** begin DATASET EXTRACT **

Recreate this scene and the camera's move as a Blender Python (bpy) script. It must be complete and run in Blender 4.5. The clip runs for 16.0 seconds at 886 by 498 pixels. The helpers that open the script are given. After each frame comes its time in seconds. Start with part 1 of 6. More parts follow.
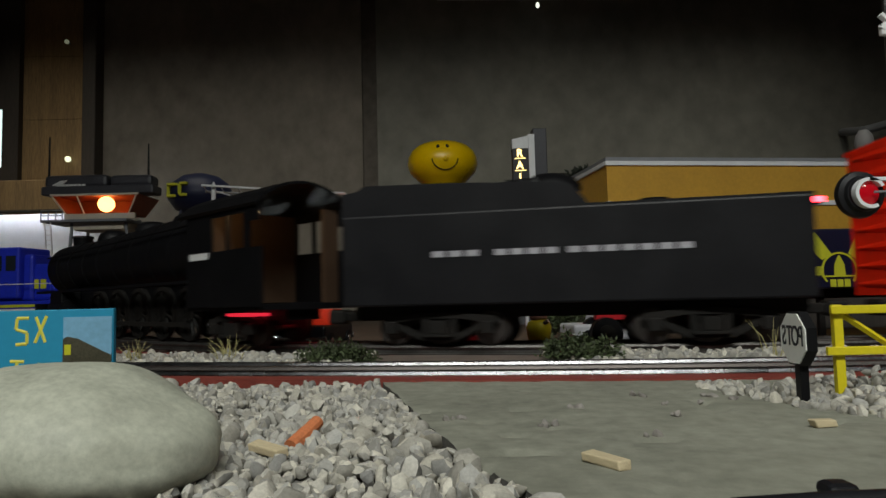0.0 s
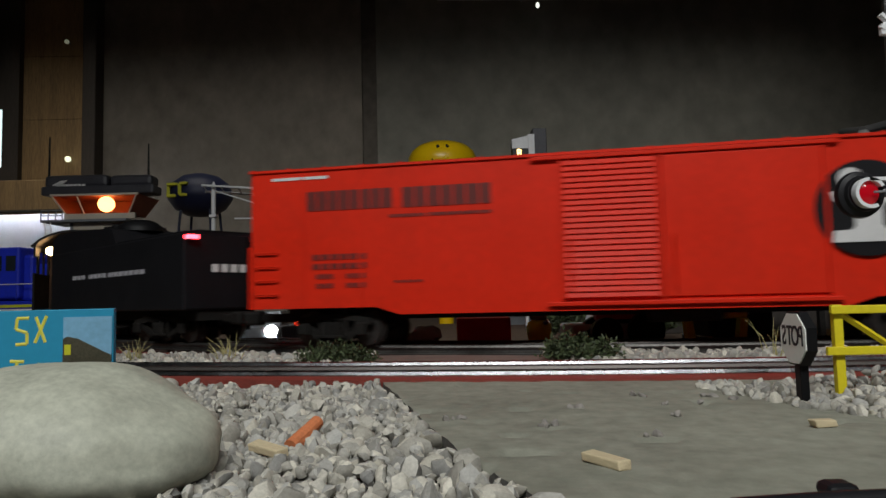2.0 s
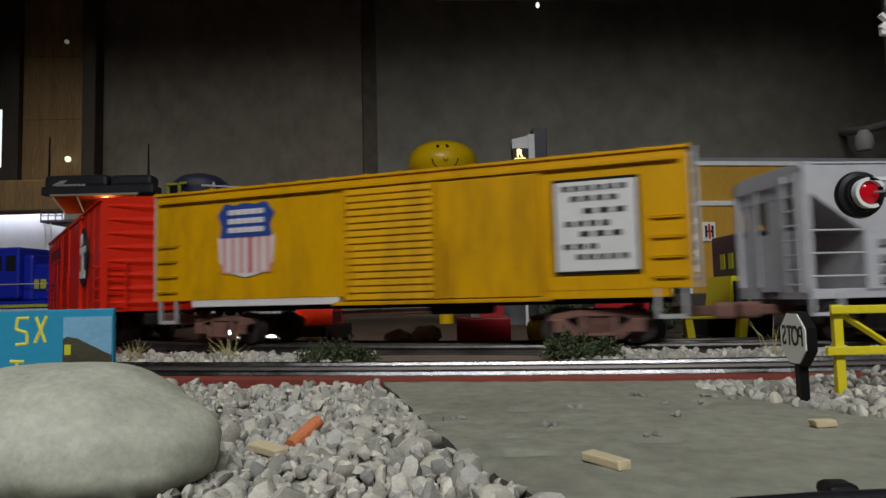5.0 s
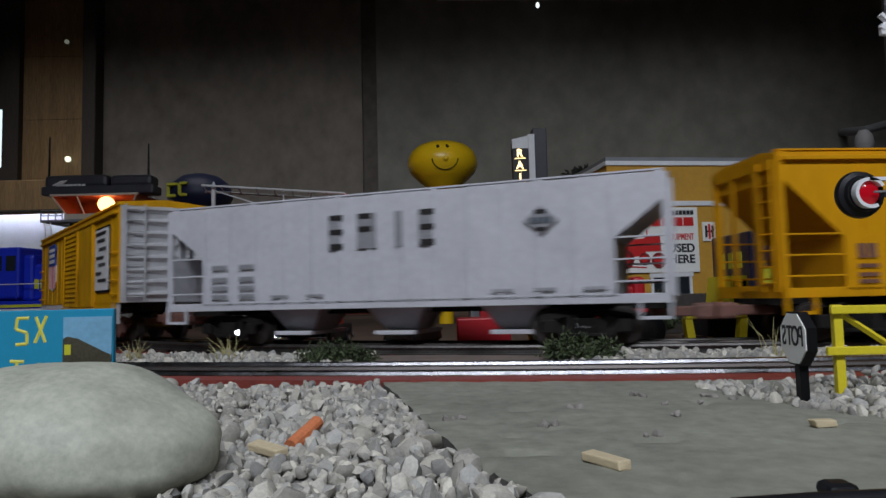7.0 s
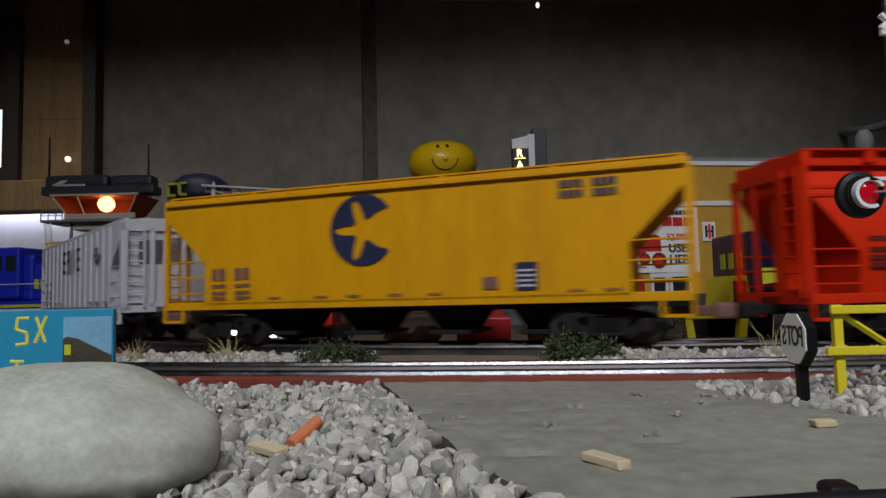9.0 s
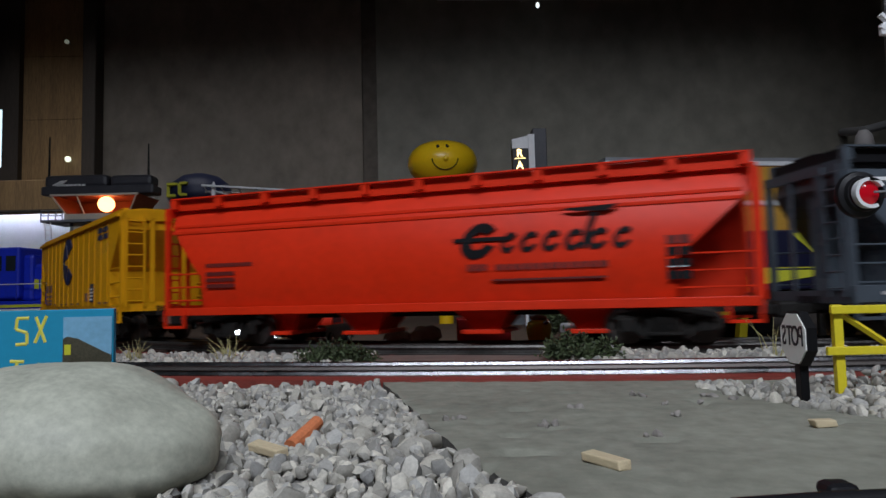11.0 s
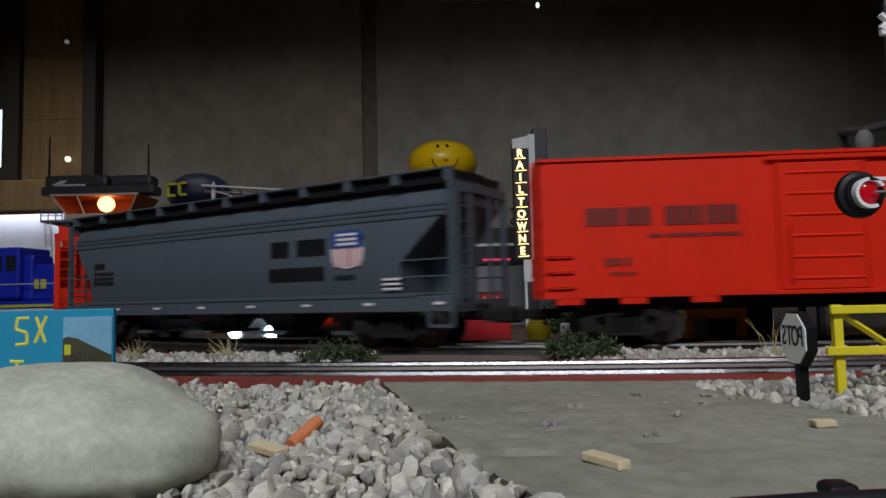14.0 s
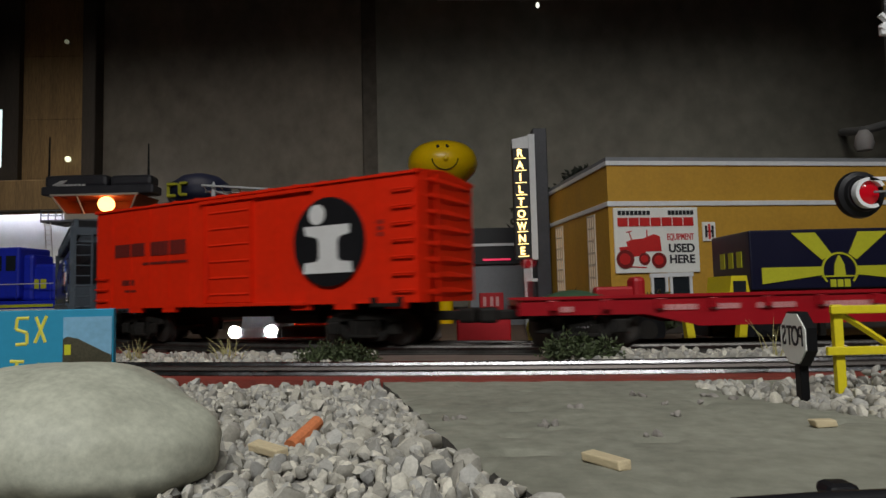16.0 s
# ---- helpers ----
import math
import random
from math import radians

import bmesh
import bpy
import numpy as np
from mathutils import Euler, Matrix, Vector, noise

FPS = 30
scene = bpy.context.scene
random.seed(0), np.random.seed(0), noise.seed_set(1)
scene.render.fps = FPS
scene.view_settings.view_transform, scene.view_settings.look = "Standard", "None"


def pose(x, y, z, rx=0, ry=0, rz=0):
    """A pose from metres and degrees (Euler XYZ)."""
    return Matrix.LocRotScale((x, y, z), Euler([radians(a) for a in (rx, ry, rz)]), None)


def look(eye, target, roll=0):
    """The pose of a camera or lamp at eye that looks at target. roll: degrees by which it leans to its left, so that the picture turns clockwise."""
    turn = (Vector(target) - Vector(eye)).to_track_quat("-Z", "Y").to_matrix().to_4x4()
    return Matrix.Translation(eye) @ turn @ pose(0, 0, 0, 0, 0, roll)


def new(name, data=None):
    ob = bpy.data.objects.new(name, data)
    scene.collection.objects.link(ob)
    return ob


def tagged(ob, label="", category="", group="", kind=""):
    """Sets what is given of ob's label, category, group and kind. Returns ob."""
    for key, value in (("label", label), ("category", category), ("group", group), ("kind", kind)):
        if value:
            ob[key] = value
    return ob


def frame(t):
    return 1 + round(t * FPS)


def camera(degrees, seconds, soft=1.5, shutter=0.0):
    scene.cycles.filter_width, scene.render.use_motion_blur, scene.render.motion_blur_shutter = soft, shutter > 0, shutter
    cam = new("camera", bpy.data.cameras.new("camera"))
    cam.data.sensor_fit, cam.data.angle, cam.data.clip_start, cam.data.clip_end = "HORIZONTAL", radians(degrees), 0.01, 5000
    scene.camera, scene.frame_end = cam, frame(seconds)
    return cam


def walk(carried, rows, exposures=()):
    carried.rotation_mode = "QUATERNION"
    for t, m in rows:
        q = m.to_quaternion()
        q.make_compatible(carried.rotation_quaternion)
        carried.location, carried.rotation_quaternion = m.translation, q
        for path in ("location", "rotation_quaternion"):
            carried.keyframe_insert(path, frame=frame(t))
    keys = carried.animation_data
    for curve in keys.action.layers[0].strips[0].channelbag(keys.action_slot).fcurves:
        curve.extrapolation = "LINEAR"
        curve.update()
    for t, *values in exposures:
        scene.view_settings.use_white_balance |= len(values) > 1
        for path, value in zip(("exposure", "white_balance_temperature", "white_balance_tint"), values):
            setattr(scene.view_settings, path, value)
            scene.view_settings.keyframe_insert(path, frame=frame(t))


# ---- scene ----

** end DATASET EXTRACT **

All of the material above should be reproduced exactly, except the pictures.

◆ **TASK RESPONSE**
Recreate this scene and the camera's move as a Blender Python (bpy) script. It must be complete and run in Blender 4.5. The clip runs for 16.0 seconds at 886 by 498 pixels. The helpers that open the script are given. After each frame comes its time in seconds. Start with part 1 of 6. More parts follow.
0.0 s
2.0 s
5.0 s
7.0 s
9.0 s
11.0 s
14.0 s
16.0 s
# ---- helpers ----
import math
import random
from math import radians

import bmesh
import bpy
import numpy as np
from mathutils import Euler, Matrix, Vector, noise

FPS = 30
scene = bpy.context.scene
random.seed(0), np.random.seed(0), noise.seed_set(1)
scene.render.fps = FPS
scene.view_settings.view_transform, scene.view_settings.look = "Standard", "None"


def pose(x, y, z, rx=0, ry=0, rz=0):
    """A pose from metres and degrees (Euler XYZ)."""
    return Matrix.LocRotScale((x, y, z), Euler([radians(a) for a in (rx, ry, rz)]), None)


def look(eye, target, roll=0):
    """The pose of a camera or lamp at eye that looks at target. roll: degrees by which it leans to its left, so that the picture turns clockwise."""
    turn = (Vector(target) - Vector(eye)).to_track_quat("-Z", "Y").to_matrix().to_4x4()
    return Matrix.Translation(eye) @ turn @ pose(0, 0, 0, 0, 0, roll)


def new(name, data=None):
    ob = bpy.data.objects.new(name, data)
    scene.collection.objects.link(ob)
    return ob


def tagged(ob, label="", category="", group="", kind=""):
    """Sets what is given of ob's label, category, group and kind. Returns ob."""
    for key, value in (("label", label), ("category", category), ("group", group), ("kind", kind)):
        if value:
            ob[key] = value
    return ob


def frame(t):
    return 1 + round(t * FPS)


def camera(degrees, seconds, soft=1.5, shutter=0.0):
    scene.cycles.filter_width, scene.render.use_motion_blur, scene.render.motion_blur_shutter = soft, shutter > 0, shutter
    cam = new("camera", bpy.data.cameras.new("camera"))
    cam.data.sensor_fit, cam.data.angle, cam.data.clip_start, cam.data.clip_end = "HORIZONTAL", radians(degrees), 0.01, 5000
    scene.camera, scene.frame_end = cam, frame(seconds)
    return cam


def walk(carried, rows, exposures=()):
    carried.rotation_mode = "QUATERNION"
    for t, m in rows:
        q = m.to_quaternion()
        q.make_compatible(carried.rotation_quaternion)
        carried.location, carried.rotation_quaternion = m.translation, q
        for path in ("location", "rotation_quaternion"):
            carried.keyframe_insert(path, frame=frame(t))
    keys = carried.animation_data
    for curve in keys.action.layers[0].strips[0].channelbag(keys.action_slot).fcurves:
        curve.extrapolation = "LINEAR"
        curve.update()
    for t, *values in exposures:
        scene.view_settings.use_white_balance |= len(values) > 1
        for path, value in zip(("exposure", "white_balance_temperature", "white_balance_tint"), values):
            setattr(scene.view_settings, path, value)
            scene.view_settings.keyframe_insert(path, frame=frame(t))


# ---- scene ----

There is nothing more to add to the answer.